American Made Movie cites some chilling statistics: Since 2001, 57,000 factories closed in the U.S. with a loss of 5.1 million manufacturing jobs. And if accurate, these are only the surface numbers hinting at the domino effect of factory closures on surrounding communities. The myopic ‘90s techno-utopians imagined that IT would furnish the jobs in the “post-industrial age.” New technologies have provided employment for some, but the efficiency of high tech comes with costs to the labor market. And “post-industrial” remains an illusion. Somebody is making most of the things we use somewhere. They’re just not being made in America any more.
Writer Ryan C. Wilson and directors Nathaniel Thomas McGill and Vincent Vittorio explores the fall of Detroit as a worst-case model for American decline. In the 20th century, the city wasn’t just rolling cars from the assembly lines, but was an industrial eco-system with foundries, rubber plants, glass forgers and machine shops supporting the auto industry. Nowadays much of the city suggests Rome in the Dark Ages, a half-inhabited place of ruins.

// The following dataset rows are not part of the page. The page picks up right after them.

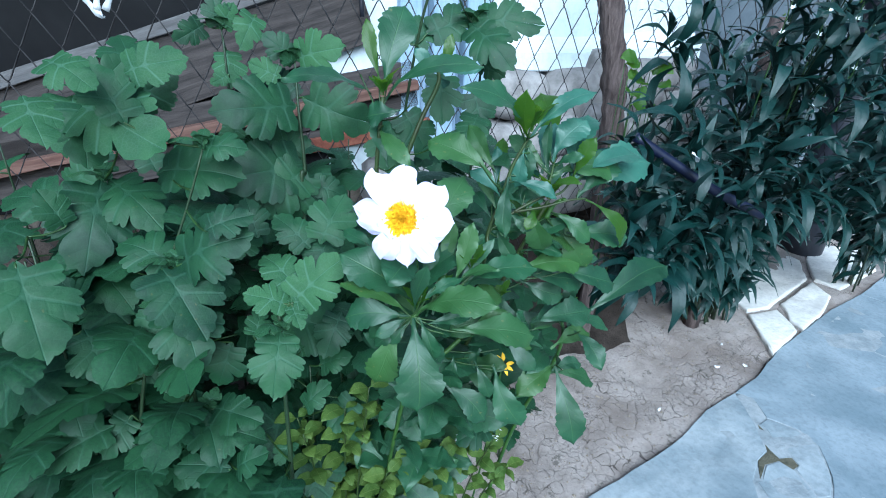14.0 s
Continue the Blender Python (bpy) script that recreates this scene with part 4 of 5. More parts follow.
dahlia_leaf((0.044, 0.004, 0.806), (0.058, 0.010, 0.823), 0.024, (-0.513, -0.593, 0.621), 0.10)
dahlia_leaf((0.084, -0.009, 0.755), (0.119, -0.019, 0.777), 0.026, (-0.580, -0.381, 0.720), 0.10)
dahlia_leaf((0.013, 0.021, 0.792), (-0.011, 0.040, 0.758), 0.024, (-0.785, -0.573, 0.237), 0.10)
dahlia_leaf((0.158, -0.001, 0.714), (0.182, -0.018, 0.674), 0.030, (-0.270, -0.936, 0.224), 0.10)
dahlia_leaf((0.145, 0.007, 0.704), (0.102, 0.026, 0.683), 0.026, (-0.512, -0.284, 0.811), 0.10)
dahlia_leaf((0.050, 0.024, 0.850), (-0.008, 0.004, 0.838), 0.042, (-0.42, -0.45, 0.79), 0.04)
dahlia_leaf((0.079, 0.108, 0.972), (0.050, 0.154, 0.954), 0.030, (-0.40, -0.60, 0.70), 0.10)
dahlia_leaf((0.059, 0.138, 0.950), (0.059, 0.082, 0.916), 0.018, (-0.55, -0.62, 0.55), 0.12)
dahlia_leaf((0.097, 0.011, 0.931), (0.075, 0.069, 0.943), 0.034, (-0.45, -0.40, 0.80), 0.12)
dahlia_leaf((0.063, -0.038, 0.780), (0.123, -0.056, 0.767), 0.040, (-0.20, -0.46, 0.86), 0.08)
dahlia_leaf((0.263, -0.012, 0.700), (0.268, -0.052, 0.663), 0.026, (-0.30, -0.62, 0.72), 0.10)
dahlia_leaf((0.286, 0.020, 0.690), (0.318, 0.030, 0.640), 0.026, (-0.62, -0.30, 0.72), 0.12)
# inner leaves of the clump, from a few shared shapes
dahlia_shapes = [leaf_mesh("dahlia", 1.0, 0.42, 0.06 + 0.03 * k, 950 + k, 3, 0.25 * k - 0.5) for k in range(6)]
for me in dahlia_shapes:
    me.materials.append(M_DAHLIA)
shoot_shapes = [leaf_mesh("dahlia", 1.0, 0.34, 0.10, 970 + k, 2) for k in range(3)]
for me in shoot_shapes:
    me.materials.append(M_DAHLIA_BRIGHT)
dr = random.Random(17)
for stem_k, z0, z1, count in ((0, 0.30, 0.76, 42), (2, 0.30, 0.76, 44), (4, 0.35, 0.80, 22), (6, 0.25, 0.66, 24), (7, 0.66, 0.77, 10)):
    line = dahlia_stems[stem_k]
    for k in range(count):
        z = z0 + (z1 - z0) * (k + dr.random()) / count
        q, a = min(line, key=lambda p: abs(p.z - z)), 2.4 * k + dr.uniform(-0.4, 0.4)
        go = Vector((math.cos(a), math.sin(a), dr.uniform(-0.5, 0.45))).normalized()
        foot, size = q + go * dr.uniform(0.002, 0.015), dr.uniform(0.06, 0.11)
        tip = foot + go * size
        if (tip - HEAD).length < 0.075 or (tip.y < -0.015) or (tip.x < 0.01 and tip.z < 0.74) or (tip.x < 0.15 and tip.y < 0.01 and tip.z > 0.79) or (tip.y < -0.01 and tip.x < 0.02 and tip.z > 0.72):
            continue
        part("leaf", dahlia_shapes[dr.randrange(6)], None, dahlia, "", facing(foot, tip, Vector((dr.uniform(-0.6, 0.1), dr.uniform(-0.7, 0.0), 1))) @ Matrix.Scale(size, 4))

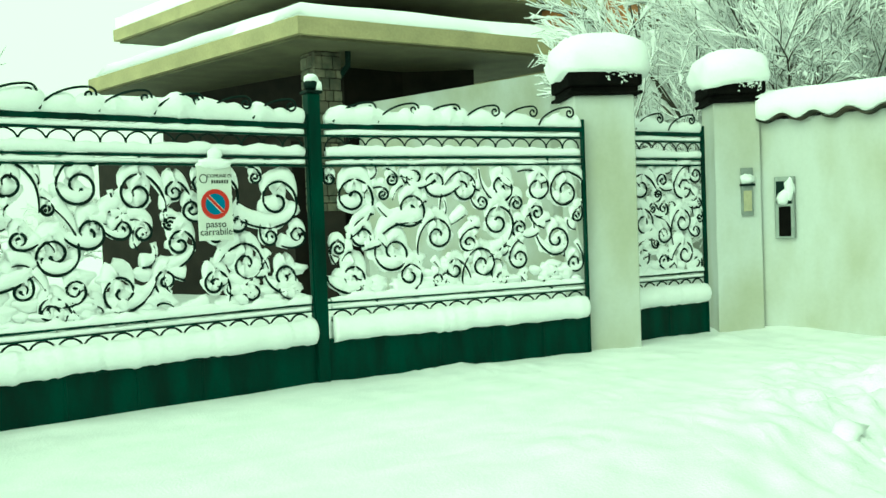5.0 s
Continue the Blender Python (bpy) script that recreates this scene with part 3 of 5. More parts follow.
def gate_leaf(name, label, m, L, scrolls, seed, top=2.08):
    """A wrought-iron leaf in its own plane (x along, z up): rails, arches, scrolls, sheet panel; and its snow."""
    r = np.random.RandomState(seed)
    ob = thing(name, label, "gate", tuple(m.translation))
    ob.matrix_world = m
    ob.matrix_basis = m

    def bar(nm, x0, x1, z0, z1, d=0.018, mt=GREEN):
        a = Acc()
        a.bevel_box((x0, -d, z0), (x1, d, z1), 0.003)
        return part(nm, transform(a, m), mt, ob)
    bar("stile", 0.0, 0.02, 0.3, 2.14, 0.02)
    bar("stile", L - 0.02, L, 0.3, 2.14, 0.02)
    for z, h in ((top - 0.02, 0.035), (1.995, 0.014), (1.845, 0.016), (1.79, 0.014), (0.85, 0.014), (0.80, 0.01)):
        bar("rail", 0.02, L - 0.02, z - h / 2, z + h / 2)
    bar("sheet_panel", 0.02, L - 0.02, 0.26, 0.58, 0.012, GREEN)
    bar("rail", 0.02, L - 0.02, 0.575, 0.60, 0.03)
    for k in range(1, int(L / 0.42)):
        bar("seam", k * L / int(L / 0.42 + 0.5) - 0.008, k * L / int(L / 0.42 + 0.5) + 0.008, 0.28, 0.575, 0.017)
    for k in range(1, 4):
        bar("tie", L * k / 3 - 0.35, L * k / 3 - 0.335, 1.79, 1.845, 0.01)
        bar("tie", L * k / 3 - 0.35, L * k / 3 - 0.335, 0.80, 0.85, 0.01)
    n = int(L / 0.155)
    w = (L - 0.1) / n
    t = np.linspace(0, np.pi, 9)
    for k in range(n):
        c = 0.05 + w * (k + 0.5)
        arch = Acc()
        arch.tube(np.stack([c - w / 2 * np.cos(t), 0 * t, 1.915 + 0.07 * np.sin(t)], 1), 0.006, 5)
        arch.blobs([(c - w / 2, 0, 1.905)], [(0.011, 0.011, 0.02)], 0, 1)
        part("arch", transform(arch, m), IRON, ob)
        low = Acc()
        low.tube(np.stack([c - w / 2 * np.cos(t), 0 * t, 0.72 + 0.07 * np.sin(t)], 1), 0.007, 5)
        part("arch", transform(low, m), IRON, ob)
    snow = Acc()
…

American Made Movie is a call to think about where the objects of everyday life come from—and what that means to us. In professional baseball, America’s pastime, the uniforms, balls and gloves, not to mention the souvenirs sold in stadiums, are made in China and elsewhere. There are rays of hope, including the ambitious efforts of localities such as Gwinnett County, Georgia, in luring foreign businesses to set up shop in a country abandoned by its own corporate elites.